**What you need to do**
Without the images, write out the whole listing exactly.
━━━━
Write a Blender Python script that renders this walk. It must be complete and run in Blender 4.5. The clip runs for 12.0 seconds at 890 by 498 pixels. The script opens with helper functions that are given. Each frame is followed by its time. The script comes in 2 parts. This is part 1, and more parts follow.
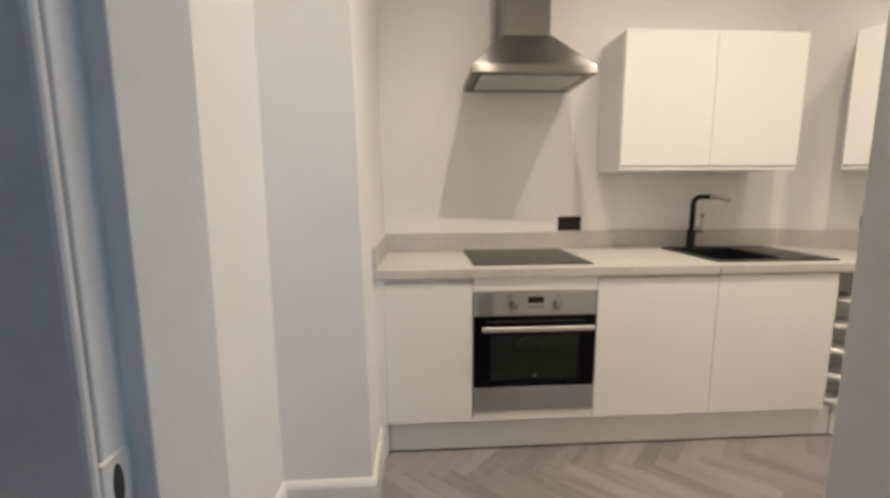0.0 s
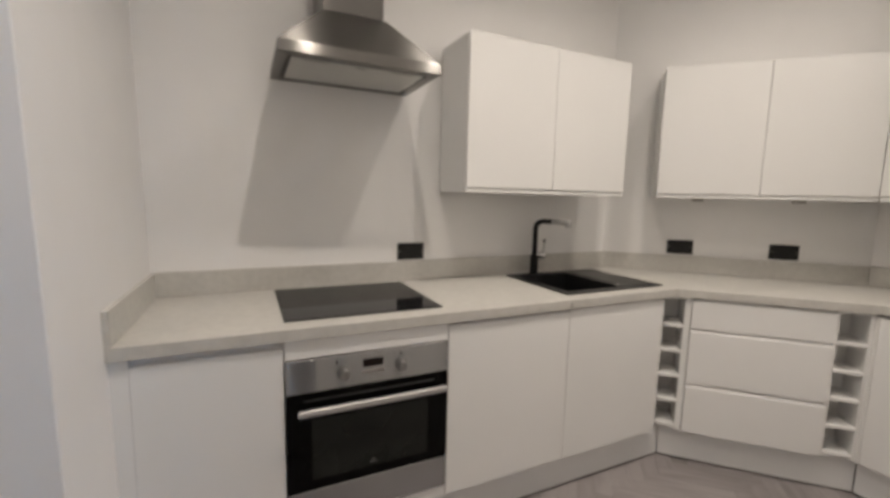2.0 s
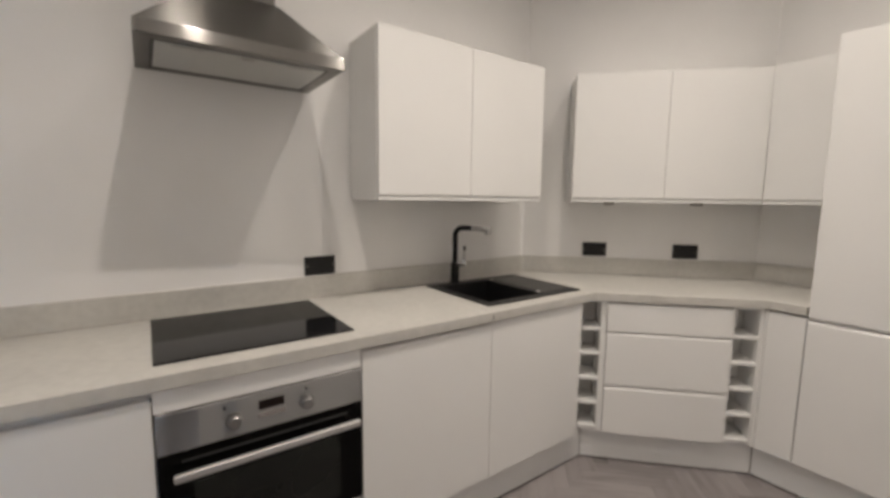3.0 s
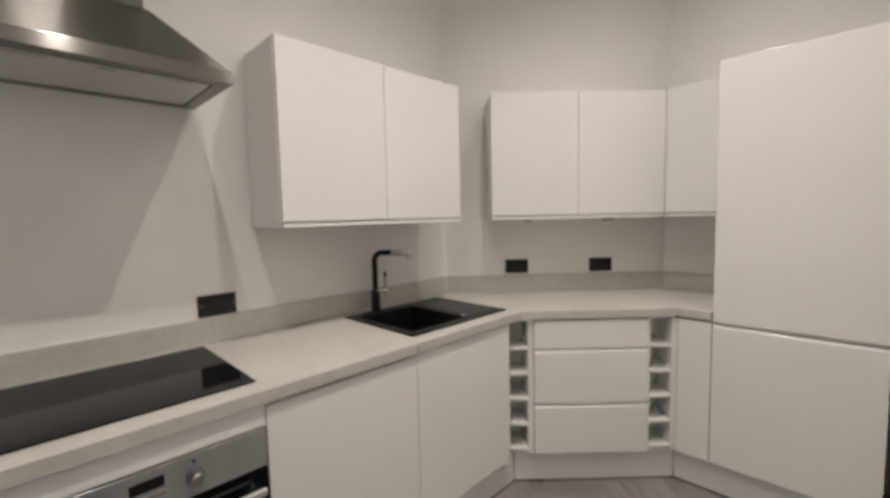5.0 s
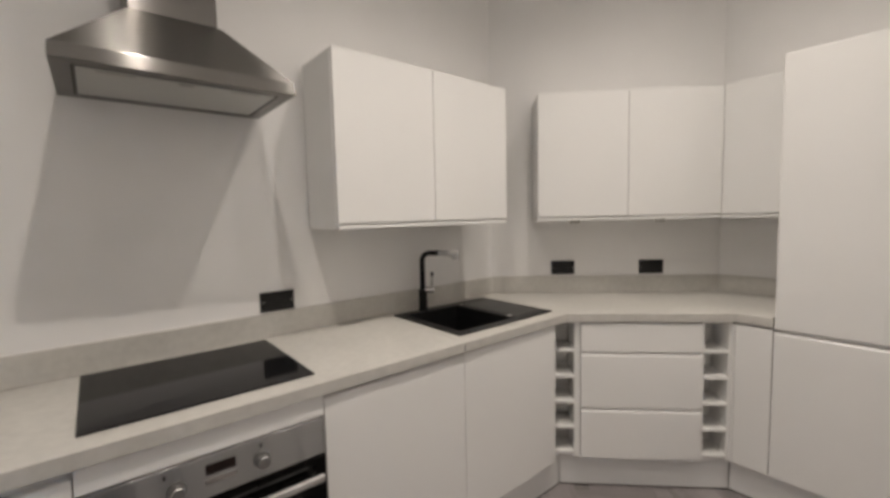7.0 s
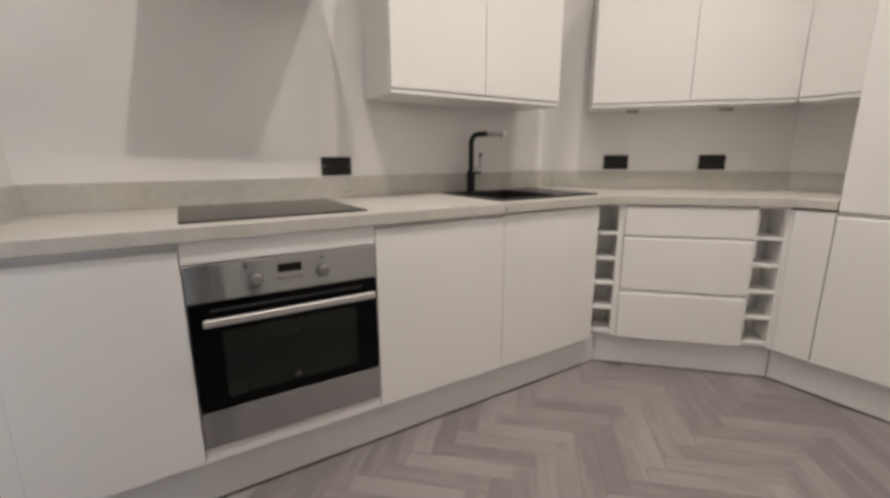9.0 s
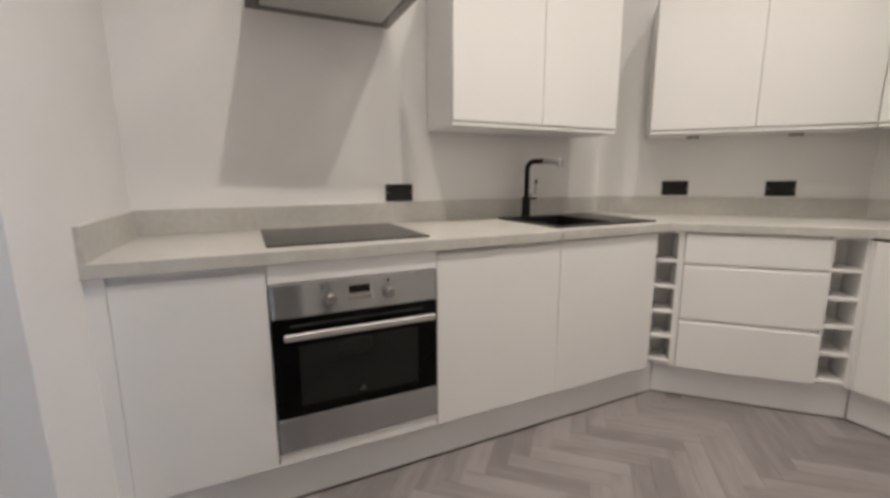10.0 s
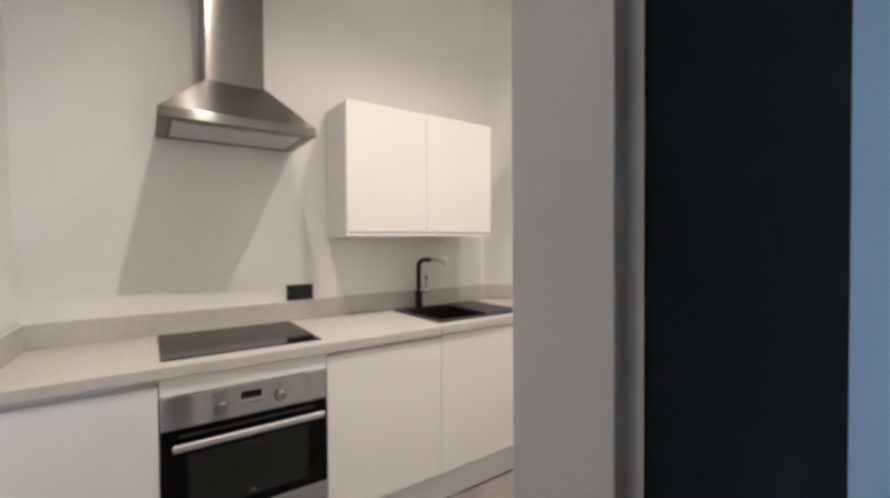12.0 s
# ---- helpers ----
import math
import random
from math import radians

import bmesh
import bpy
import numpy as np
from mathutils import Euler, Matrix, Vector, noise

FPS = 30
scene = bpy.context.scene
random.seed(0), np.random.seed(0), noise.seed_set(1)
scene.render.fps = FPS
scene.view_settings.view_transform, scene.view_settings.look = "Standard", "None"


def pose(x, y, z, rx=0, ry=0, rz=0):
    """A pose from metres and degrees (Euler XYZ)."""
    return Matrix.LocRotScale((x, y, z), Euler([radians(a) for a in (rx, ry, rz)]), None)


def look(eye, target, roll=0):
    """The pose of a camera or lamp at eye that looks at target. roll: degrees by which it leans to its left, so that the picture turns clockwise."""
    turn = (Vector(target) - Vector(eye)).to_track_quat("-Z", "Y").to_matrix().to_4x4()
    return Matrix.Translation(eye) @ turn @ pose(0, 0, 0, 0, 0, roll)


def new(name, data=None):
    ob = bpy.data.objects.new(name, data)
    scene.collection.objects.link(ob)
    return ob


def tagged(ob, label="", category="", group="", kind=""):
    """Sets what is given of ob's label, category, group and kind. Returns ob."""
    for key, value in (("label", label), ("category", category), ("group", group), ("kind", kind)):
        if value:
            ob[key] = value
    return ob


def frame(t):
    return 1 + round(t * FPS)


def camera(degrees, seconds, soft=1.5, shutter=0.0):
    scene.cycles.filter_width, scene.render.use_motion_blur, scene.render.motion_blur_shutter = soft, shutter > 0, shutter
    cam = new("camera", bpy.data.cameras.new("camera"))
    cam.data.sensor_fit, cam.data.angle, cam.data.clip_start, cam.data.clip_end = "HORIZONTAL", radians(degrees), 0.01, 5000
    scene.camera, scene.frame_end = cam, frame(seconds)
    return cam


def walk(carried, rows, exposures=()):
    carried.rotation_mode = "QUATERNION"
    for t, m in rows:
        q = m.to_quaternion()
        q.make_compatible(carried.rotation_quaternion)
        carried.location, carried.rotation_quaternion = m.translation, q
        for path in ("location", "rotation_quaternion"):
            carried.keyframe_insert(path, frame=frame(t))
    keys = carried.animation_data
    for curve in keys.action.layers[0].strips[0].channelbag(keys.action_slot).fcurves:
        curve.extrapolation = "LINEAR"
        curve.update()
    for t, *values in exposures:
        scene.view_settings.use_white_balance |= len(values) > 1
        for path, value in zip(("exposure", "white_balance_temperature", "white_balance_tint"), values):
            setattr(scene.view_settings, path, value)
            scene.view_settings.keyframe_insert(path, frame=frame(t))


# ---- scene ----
━━━━
**Result**
Write a Blender Python script that renders this walk. It must be complete and run in Blender 4.5. The clip runs for 12.0 seconds at 890 by 498 pixels. The script opens with helper functions that are given. Each frame is followed by its time. The script comes in 2 parts. This is part 1, and more parts follow.
0.0 s
2.0 s
3.0 s
5.0 s
7.0 s
9.0 s
10.0 s
12.0 s
# ---- helpers ----
import math
import random
from math import radians

import bmesh
import bpy
import numpy as np
from mathutils import Euler, Matrix, Vector, noise

FPS = 30
scene = bpy.context.scene
random.seed(0), np.random.seed(0), noise.seed_set(1)
scene.render.fps = FPS
scene.view_settings.view_transform, scene.view_settings.look = "Standard", "None"


def pose(x, y, z, rx=0, ry=0, rz=0):
    """A pose from metres and degrees (Euler XYZ)."""
    return Matrix.LocRotScale((x, y, z), Euler([radians(a) for a in (rx, ry, rz)]), None)


def look(eye, target, roll=0):
    """The pose of a camera or lamp at eye that looks at target. roll: degrees by which it leans to its left, so that the picture turns clockwise."""
    turn = (Vector(target) - Vector(eye)).to_track_quat("-Z", "Y").to_matrix().to_4x4()
    return Matrix.Translation(eye) @ turn @ pose(0, 0, 0, 0, 0, roll)


def new(name, data=None):
    ob = bpy.data.objects.new(name, data)
    scene.collection.objects.link(ob)
    return ob


def tagged(ob, label="", category="", group="", kind=""):
    """Sets what is given of ob's label, category, group and kind. Returns ob."""
    for key, value in (("label", label), ("category", category), ("group", group), ("kind", kind)):
        if value:
            ob[key] = value
    return ob


def frame(t):
    return 1 + round(t * FPS)


def camera(degrees, seconds, soft=1.5, shutter=0.0):
    scene.cycles.filter_width, scene.render.use_motion_blur, scene.render.motion_blur_shutter = soft, shutter > 0, shutter
    cam = new("camera", bpy.data.cameras.new("camera"))
    cam.data.sensor_fit, cam.data.angle, cam.data.clip_start, cam.data.clip_end = "HORIZONTAL", radians(degrees), 0.01, 5000
    scene.camera, scene.frame_end = cam, frame(seconds)
    return cam


def walk(carried, rows, exposures=()):
    carried.rotation_mode = "QUATERNION"
    for t, m in rows:
        q = m.to_quaternion()
        q.make_compatible(carried.rotation_quaternion)
        carried.location, carried.rotation_quaternion = m.translation, q
        for path in ("location", "rotation_quaternion"):
            carried.keyframe_insert(path, frame=frame(t))
    keys = carried.animation_data
    for curve in keys.action.layers[0].strips[0].channelbag(keys.action_slot).fcurves:
        curve.extrapolation = "LINEAR"
        curve.update()
    for t, *values in exposures:
        scene.view_settings.use_white_balance |= len(values) > 1
        for path, value in zip(("exposure", "white_balance_temperature", "white_balance_tint"), values):
            setattr(scene.view_settings, path, value)
            scene.view_settings.keyframe_insert(path, frame=frame(t))


# ---- scene ----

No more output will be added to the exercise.